>> Begin

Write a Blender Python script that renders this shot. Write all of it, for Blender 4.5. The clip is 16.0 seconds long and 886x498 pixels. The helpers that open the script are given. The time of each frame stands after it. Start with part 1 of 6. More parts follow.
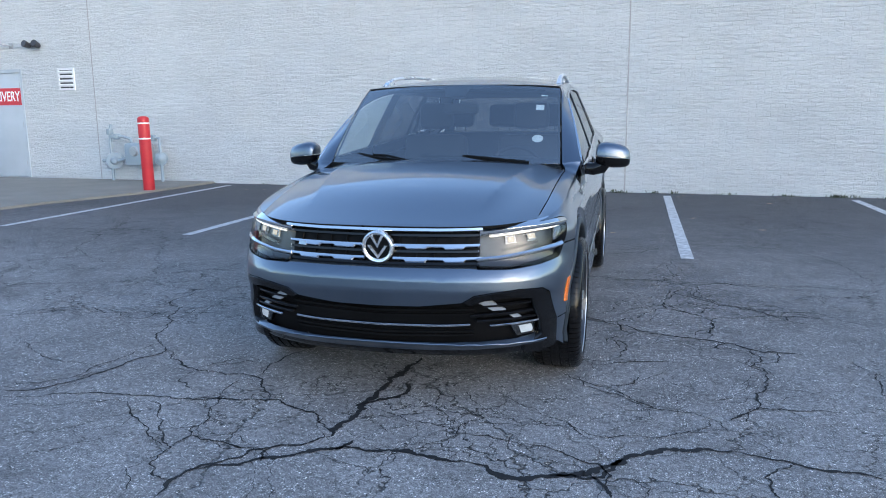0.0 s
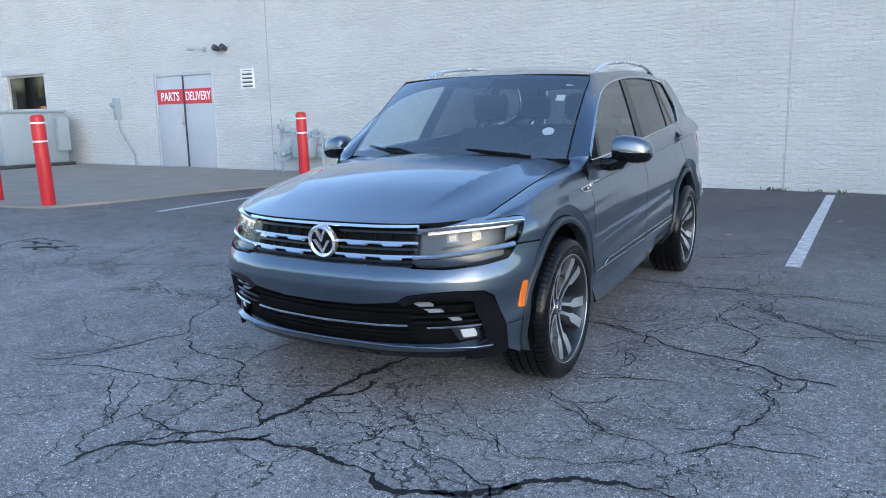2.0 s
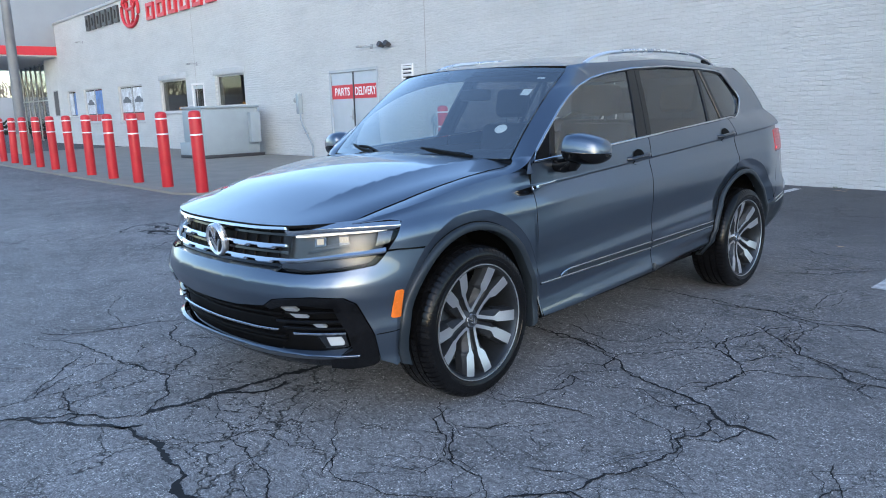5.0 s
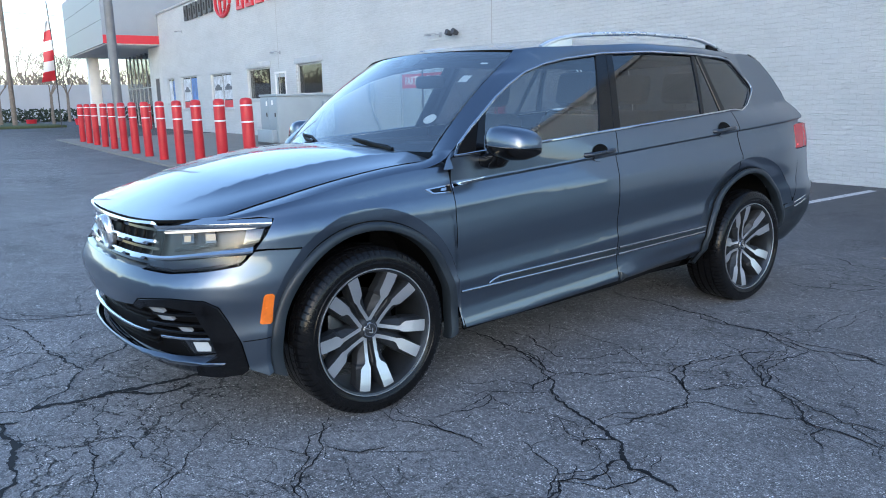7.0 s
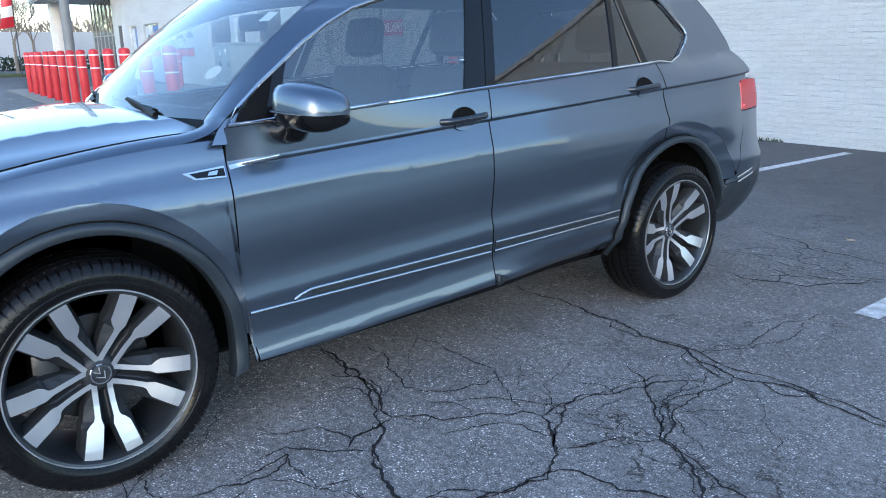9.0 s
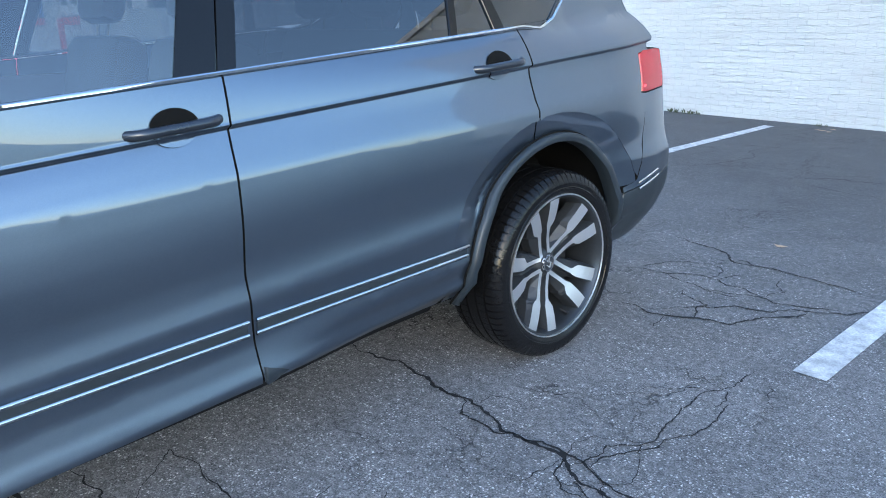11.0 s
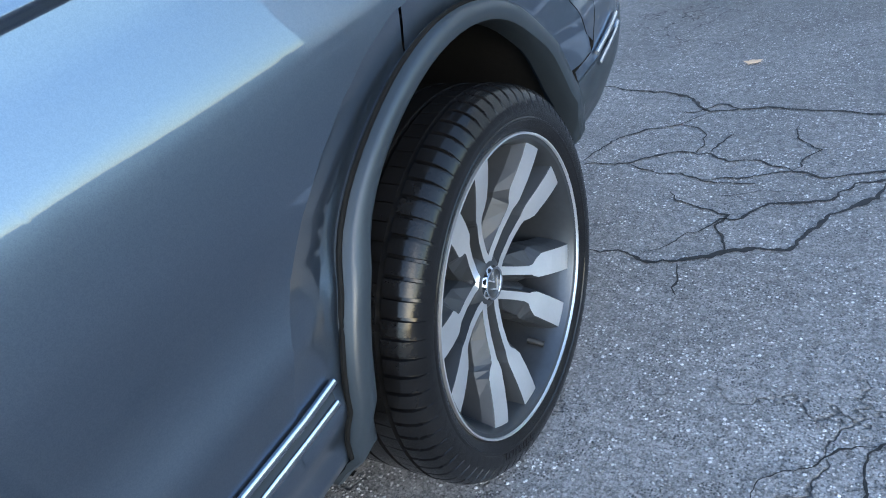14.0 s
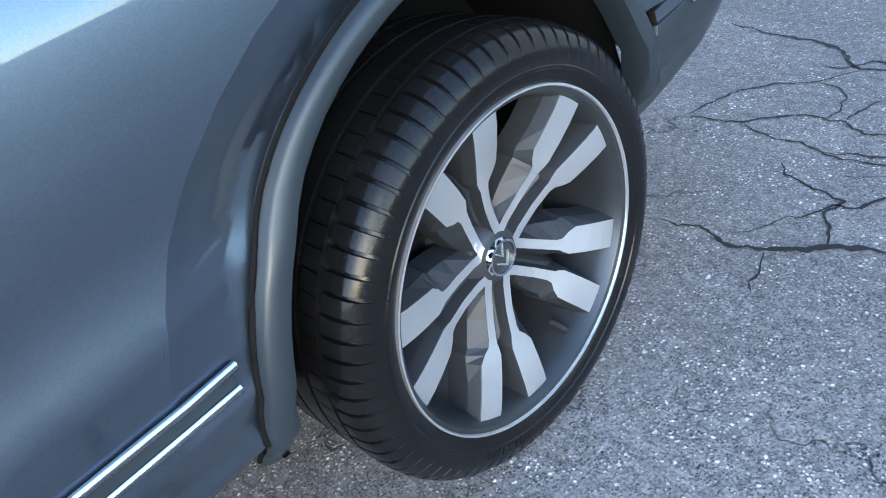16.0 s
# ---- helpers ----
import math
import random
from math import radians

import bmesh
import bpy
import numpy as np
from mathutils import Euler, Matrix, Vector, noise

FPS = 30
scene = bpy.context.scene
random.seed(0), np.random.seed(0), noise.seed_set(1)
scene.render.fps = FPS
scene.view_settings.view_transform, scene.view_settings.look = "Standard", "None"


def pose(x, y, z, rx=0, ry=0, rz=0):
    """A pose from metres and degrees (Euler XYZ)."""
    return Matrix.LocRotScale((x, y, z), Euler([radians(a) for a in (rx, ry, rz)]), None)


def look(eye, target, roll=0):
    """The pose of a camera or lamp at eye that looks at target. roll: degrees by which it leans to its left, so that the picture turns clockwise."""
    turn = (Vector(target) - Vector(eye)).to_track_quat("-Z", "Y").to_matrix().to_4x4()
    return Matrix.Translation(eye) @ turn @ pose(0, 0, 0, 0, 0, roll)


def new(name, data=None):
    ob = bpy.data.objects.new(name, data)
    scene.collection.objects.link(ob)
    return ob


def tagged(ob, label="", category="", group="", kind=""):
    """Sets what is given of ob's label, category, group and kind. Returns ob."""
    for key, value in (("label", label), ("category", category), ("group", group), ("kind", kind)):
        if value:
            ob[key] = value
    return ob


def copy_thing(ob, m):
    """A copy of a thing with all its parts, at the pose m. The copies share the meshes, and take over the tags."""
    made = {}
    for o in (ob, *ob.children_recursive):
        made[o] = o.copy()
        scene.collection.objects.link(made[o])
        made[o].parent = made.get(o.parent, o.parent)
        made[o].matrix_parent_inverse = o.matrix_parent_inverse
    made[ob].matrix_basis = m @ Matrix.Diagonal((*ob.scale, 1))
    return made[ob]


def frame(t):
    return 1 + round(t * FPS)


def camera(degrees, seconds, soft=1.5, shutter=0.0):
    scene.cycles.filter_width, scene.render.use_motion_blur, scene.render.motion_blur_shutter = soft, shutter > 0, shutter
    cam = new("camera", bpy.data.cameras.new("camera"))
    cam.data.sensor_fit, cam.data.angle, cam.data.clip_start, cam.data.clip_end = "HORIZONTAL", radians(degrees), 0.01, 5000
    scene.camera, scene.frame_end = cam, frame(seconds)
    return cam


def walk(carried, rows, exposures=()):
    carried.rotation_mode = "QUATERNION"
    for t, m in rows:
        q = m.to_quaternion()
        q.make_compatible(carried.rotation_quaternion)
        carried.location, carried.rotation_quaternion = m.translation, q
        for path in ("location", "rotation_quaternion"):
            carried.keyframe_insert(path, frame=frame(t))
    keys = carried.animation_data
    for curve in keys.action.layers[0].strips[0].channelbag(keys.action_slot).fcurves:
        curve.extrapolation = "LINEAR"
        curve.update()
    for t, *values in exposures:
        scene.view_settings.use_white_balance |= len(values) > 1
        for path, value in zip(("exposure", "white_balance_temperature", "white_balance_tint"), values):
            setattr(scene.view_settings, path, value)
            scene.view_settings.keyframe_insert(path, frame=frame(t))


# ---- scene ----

>> End

■ **Your instructions**
Transcribe the material exactly, keeping every word and none of the pictures.

■ **Exercise output**
Write a Blender Python script that renders this shot. Write all of it, for Blender 4.5. The clip is 16.0 seconds long and 886x498 pixels. The helpers that open the script are given. The time of each frame stands after it. Start with part 1 of 6. More parts follow.
0.0 s
2.0 s
5.0 s
7.0 s
9.0 s
11.0 s
14.0 s
16.0 s
# ---- helpers ----
import math
import random
from math import radians

import bmesh
import bpy
import numpy as np
from mathutils import Euler, Matrix, Vector, noise

FPS = 30
scene = bpy.context.scene
random.seed(0), np.random.seed(0), noise.seed_set(1)
scene.render.fps = FPS
scene.view_settings.view_transform, scene.view_settings.look = "Standard", "None"


def pose(x, y, z, rx=0, ry=0, rz=0):
    """A pose from metres and degrees (Euler XYZ)."""
    return Matrix.LocRotScale((x, y, z), Euler([radians(a) for a in (rx, ry, rz)]), None)


def look(eye, target, roll=0):
    """The pose of a camera or lamp at eye that looks at target. roll: degrees by which it leans to its left, so that the picture turns clockwise."""
    turn = (Vector(target) - Vector(eye)).to_track_quat("-Z", "Y").to_matrix().to_4x4()
    return Matrix.Translation(eye) @ turn @ pose(0, 0, 0, 0, 0, roll)


def new(name, data=None):
    ob = bpy.data.objects.new(name, data)
    scene.collection.objects.link(ob)
    return ob


def tagged(ob, label="", category="", group="", kind=""):
    """Sets what is given of ob's label, category, group and kind. Returns ob."""
    for key, value in (("label", label), ("category", category), ("group", group), ("kind", kind)):
        if value:
            ob[key] = value
    return ob


def copy_thing(ob, m):
    """A copy of a thing with all its parts, at the pose m. The copies share the meshes, and take over the tags."""
    made = {}
    for o in (ob, *ob.children_recursive):
        made[o] = o.copy()
        scene.collection.objects.link(made[o])
        made[o].parent = made.get(o.parent, o.parent)
        made[o].matrix_parent_inverse = o.matrix_parent_inverse
    made[ob].matrix_basis = m @ Matrix.Diagonal((*ob.scale, 1))
    return made[ob]


def frame(t):
    return 1 + round(t * FPS)


def camera(degrees, seconds, soft=1.5, shutter=0.0):
    scene.cycles.filter_width, scene.render.use_motion_blur, scene.render.motion_blur_shutter = soft, shutter > 0, shutter
    cam = new("camera", bpy.data.cameras.new("camera"))
    cam.data.sensor_fit, cam.data.angle, cam.data.clip_start, cam.data.clip_end = "HORIZONTAL", radians(degrees), 0.01, 5000
    scene.camera, scene.frame_end = cam, frame(seconds)
    return cam


def walk(carried, rows, exposures=()):
    carried.rotation_mode = "QUATERNION"
    for t, m in rows:
        q = m.to_quaternion()
        q.make_compatible(carried.rotation_quaternion)
        carried.location, carried.rotation_quaternion = m.translation, q
        for path in ("location", "rotation_quaternion"):
            carried.keyframe_insert(path, frame=frame(t))
    keys = carried.animation_data
    for curve in keys.action.layers[0].strips[0].channelbag(keys.action_slot).fcurves:
        curve.extrapolation = "LINEAR"
        curve.update()
    for t, *values in exposures:
        scene.view_settings.use_white_balance |= len(values) > 1
        for path, value in zip(("exposure", "white_balance_temperature", "white_balance_tint"), values):
            setattr(scene.view_settings, path, value)
            scene.view_settings.keyframe_insert(path, frame=frame(t))


# ---- scene ----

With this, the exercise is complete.